> [EXERCISE AIM]: Copy every line that mentions the word "with".

> [DATA]:
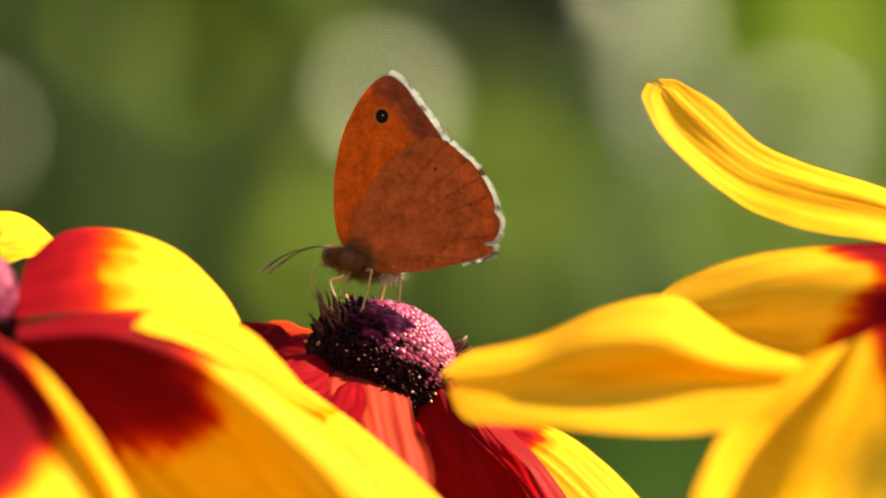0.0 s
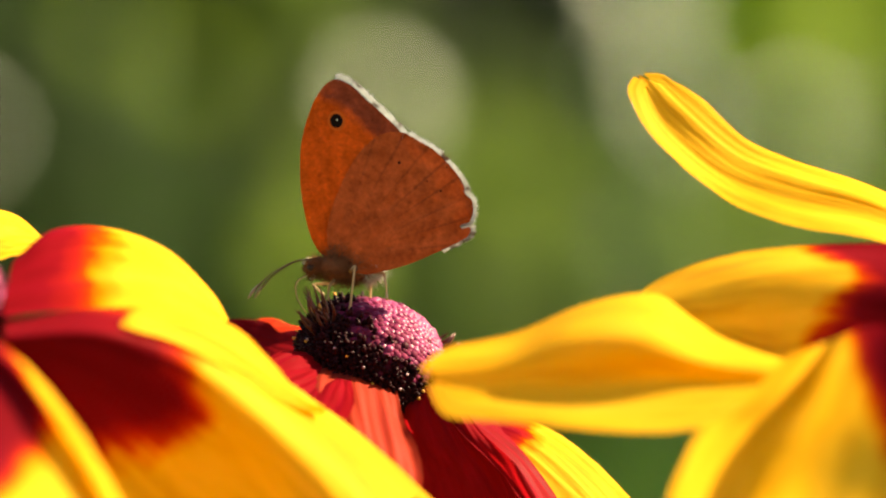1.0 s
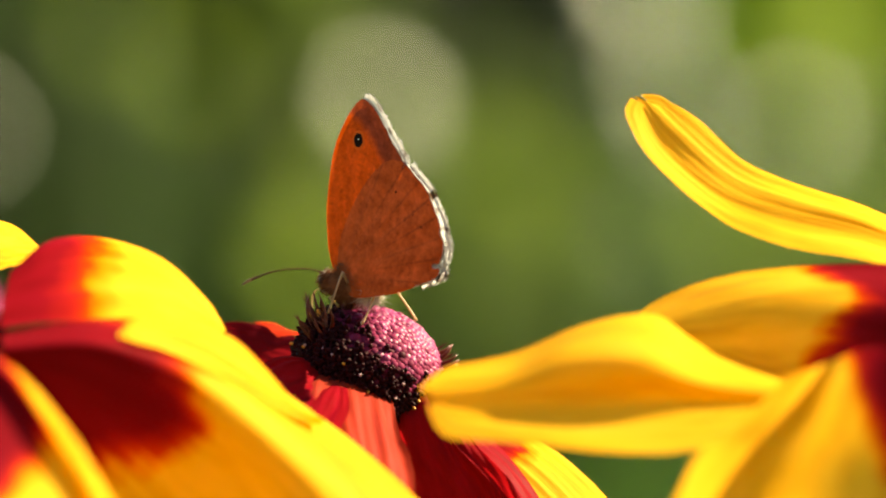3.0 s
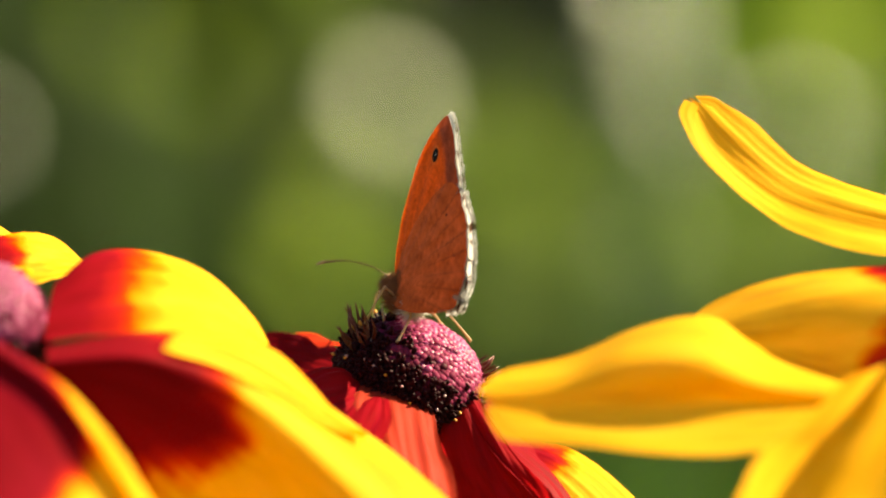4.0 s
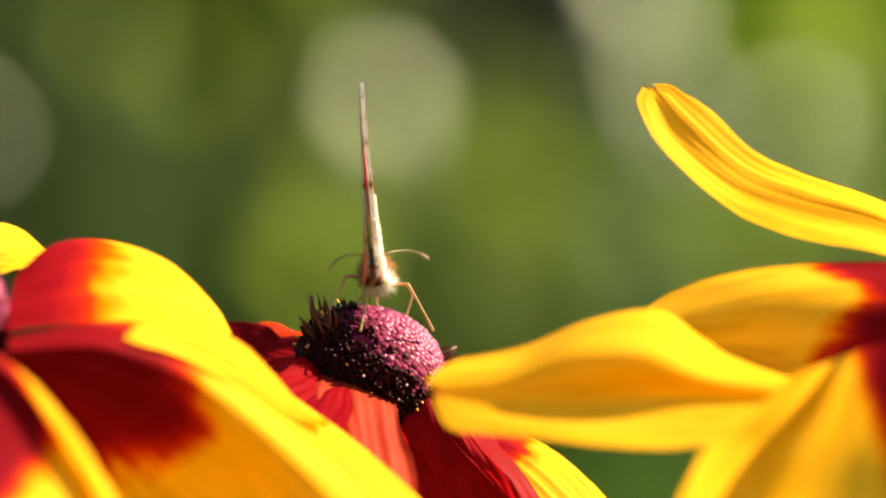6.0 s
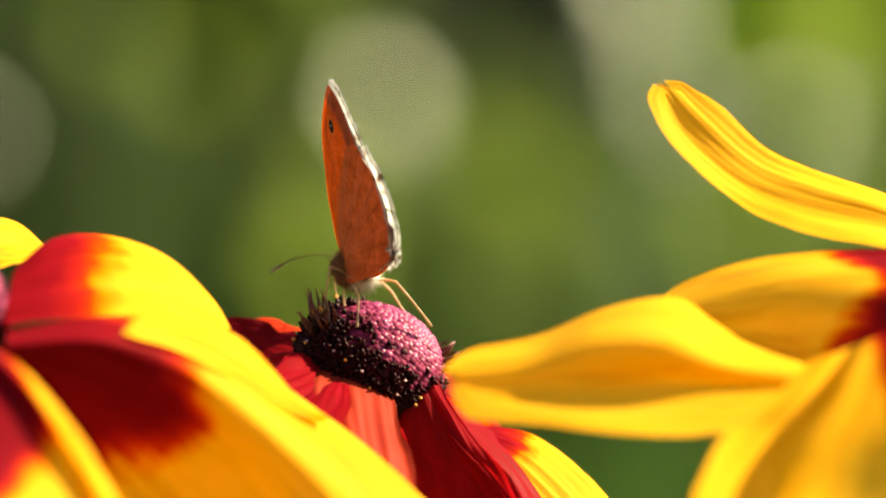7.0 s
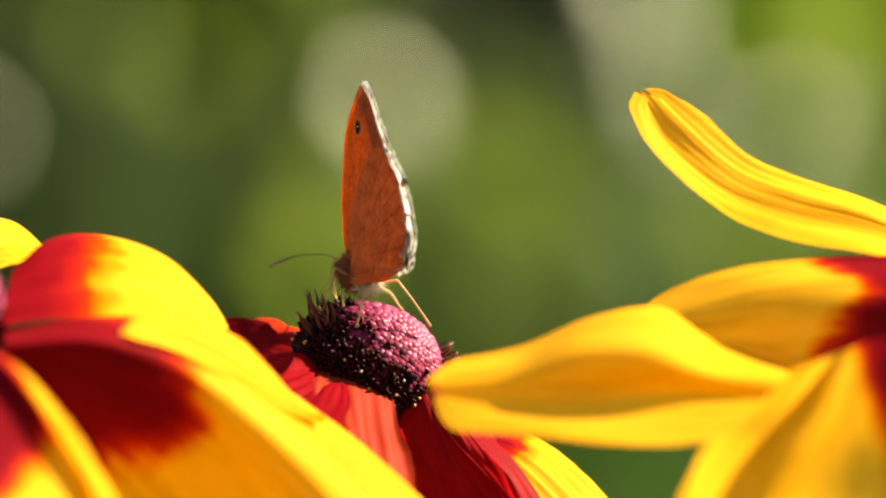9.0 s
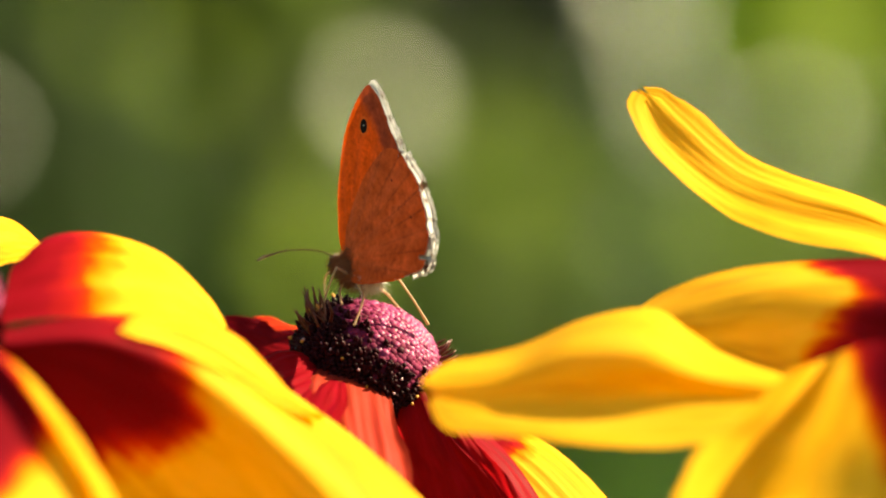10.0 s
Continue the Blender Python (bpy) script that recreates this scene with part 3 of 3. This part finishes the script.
butterfly = new("butterfly")
butterfly.empty_display_size = 0.01
tagged(butterfly, "orange and brown meadow butterfly with closed wings on a flower cone", "butterfly")

THORAX = [((0.4, 0, -1.8), (1, 0, -0.25), 1.7, 2.5), ((2.2, 0, -2.4), (1, 0, -0.12), 1.5, 2.0)]
ABDOMEN = [((4.5, 0, -1.8), (1, 0, 0.1), 0.62, 3.0), ((7.2, 0, -1.5), (1, 0, 0.10), 0.5, 3.2), ((9.4, 0, -1.2), (1, 0, 0.12), 0.4, 2.4)]
HEAD = [((-2.3, 0, -1.2), (1, 0, 0.2), 1.05, 1.2)]


def body_mesh(name, chain, material):
    items = [([p * MM for p in ellipsoid(*c)[0]], BALL[1]) for c in chain]
    return joined(name, items, material)


thorax = part("thorax", body_mesh("thorax", THORAX, FUR), butterfly, "furry grey-brown thorax")
part("fur", fur_mesh("fur", THORAX, 2200, 1.25, FUR, 11), thorax)
part("shoulder_hair", fur_mesh("shoulder_hair", [((0.9, 0, -0.2), (1, 0, 0.4), 1.1, 1.8)], 700, 0.9, FUR, 16), thorax)
part("belly_fur", fur_mesh("belly_fur", [((4.4, 0.55, -3.15), (1, 0, 0.1), 0.9, 1.2)], 800, 1.5, PALE_FUR, 12), thorax, "whitish belly hair")
abdomen = part("abdomen", body_mesh("abdomen", ABDOMEN, FUR), butterfly, "slender brown abdomen")
part("fur", fur_mesh("fur", ABDOMEN, 300, 0.18, FUR, 13), abdomen)
head = part("head", body_mesh("head", HEAD, FUR), butterfly, "small furry head")
part("fur", fur_mesh("fur", HEAD, 1100, 0.75, FUR, 14), head)
part("face_hair", fur_mesh("face_hair", [((-3.0, 0, -0.5), (1, 0, 0.4), 0.45, 0.5), ((-2.7, 0, -2.15), (1, 0, 0.2), 0.35, 0.4)], 260, 0.5, PALE_FUR, 17), head,
     "whitish hair on the brow and chin")
part("proboscis", tube_mesh("proboscis", [(-3.0, -0.2, -1.9), (-4.7, -0.3, -2.5), (-5.1, -0.3, -4.4), (-4.0, -0.3, -7.4)],
                            [0.10, 0.11, 0.10, 0.07], LEG, 6, 20), head, "thin pale curved proboscis")
feelers = []
for s in (-1, 1):
    v, f = ellipsoid((-2.75, 0.8 * s, -1.1), (0, s, 0.2), 0.5, 0.34)
    part("eye", mesh_from("eye", [p * MM for p in v], f, EYE), head, "glossy dark eye")
    part("palp", tube_mesh("palp", [(-3.0, 0.3 * s, -1.5), (-3.4, 0.35 * s, -1.35), (-3.7, 0.4 * s, -1.05)], [0.26, 0.24, 0.08], FUR, 6, 6), head)
    feeler = part("antenna", tube_mesh("antenna", [(0, 0, 0), (-2.0, 1.5 * s, 0.35), (-5.0, 3.7 * s, -0.2), (-7.7, 5.3 * s, -1.5)],
                                       [0.10, 0.085, 0.09, 0.17], ANTENNA, 7, 24), butterfly, "thin clubbed antenna")
    part("club", tube_mesh("club", [(-6.9, 4.8 * s, -1.0), (-7.7, 5.3 * s, -1.5), (-8.4, 5.7 * s, -2.05)], [0.12, 0.22, 0.10], CLUB, 7, 8), feeler)
    feelers.append((feeler, s))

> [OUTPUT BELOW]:
Continue the Blender Python (bpy) script that recreates this scene with part 3 of 3. This part finishes the script.
tagged(butterfly, "orange and brown meadow butterfly with closed wings on a flower cone", "butterfly")